US 12,087,069 B2
Artificial intelligence-based action recognition method and related apparatus
Wanchao Chi, Shenzhen (CN); Chong Zhang, Shenzhen (CN); Yonggen Ling, Shenzhen (CN); Wei Liu, Shenzhen (CN); Zhengyou Zhang, Shenzhen (CN); Zejian Yuan, Shenzhen (CN); Ziyang Song, Shenzhen (CN); and Ziyi Yin, Shenzhen (CN)
Assigned to TENCENT TECHNOLOGY (SHENZHEN) COMPANY LIMITED, Shenzhen (CN)
Filed by TENCENT TECHNOLOGY (SHENZHEN) COMPANY LIMITED, Shenzhen (CN)
Filed on Nov. 1, 2021, as Appl. No. 17/516,585.
Application 17/516,585 is a continuation of application No. PCT/CN2020/114130, filed on Sep. 9, 2020.
Claims priority of application No. 201911046992.0 (CN), filed on Oct. 30, 2019.

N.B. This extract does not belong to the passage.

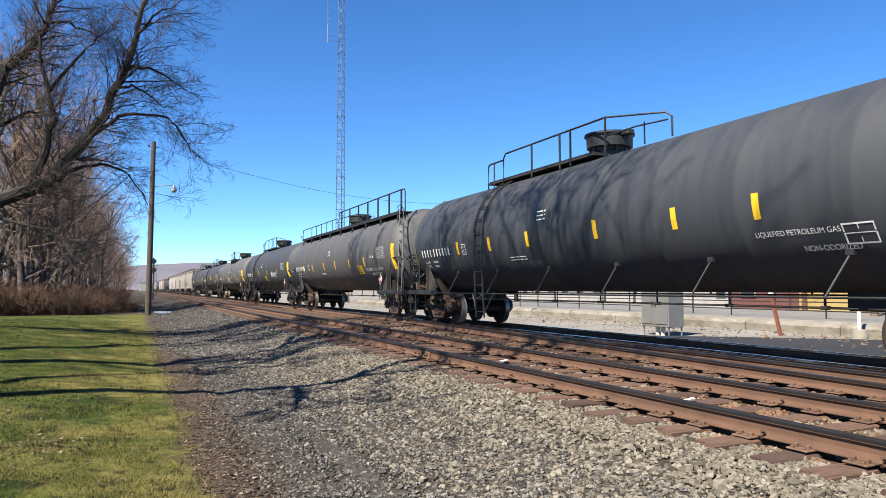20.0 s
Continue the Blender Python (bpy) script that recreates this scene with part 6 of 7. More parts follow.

Prior Publication US 2022/0051061 A1, Feb. 17, 2022
Int. Cl. G06K 9/00 (2022.01); G06N 3/045 (2023.01); G06V 30/242 (2022.01); G06V 40/20 (2022.01)
CPC G06V 30/242 (2022.01) [G06N 3/045 (2023.01); G06V 40/20 (2022.01)] 19 Claims
OG exemplary drawing
 
1. An action recognition method, performed by a data processing device, the method comprising:
determining, according to video data comprising an interactive object, node sequence information corresponding to video frames in the video data, the node sequence information of each video frame including position information of nodes in a node sequence, the nodes in the node sequence being nodes of the interactive object that are moved to implement a corresponding interactive action;
determining action categories corresponding to the video frames in the video data, comprising: determining, according to the node sequence information corresponding to N consecutive video frames in the video data, action categories respectively corresponding to the N consecutive video frames; and
determining, according to the action categories corresponding to the video frames in the video data, a target interactive action made by the interactive object in the video data,
wherein determining the node sequence information corresponding to the video frames in the video data comprises:
extracting an image feature of the video frames in the video data; and
determining, according to the image feature, the node sequence information corresponding to the video frames in the video data by using a node recognition model,
wherein the node recognition model is a neural network model that comprises a plurality of layers of prediction submodels, each layer of prediction submodel being configured to determine position information of nodes in the video frames and determine link information between nodes.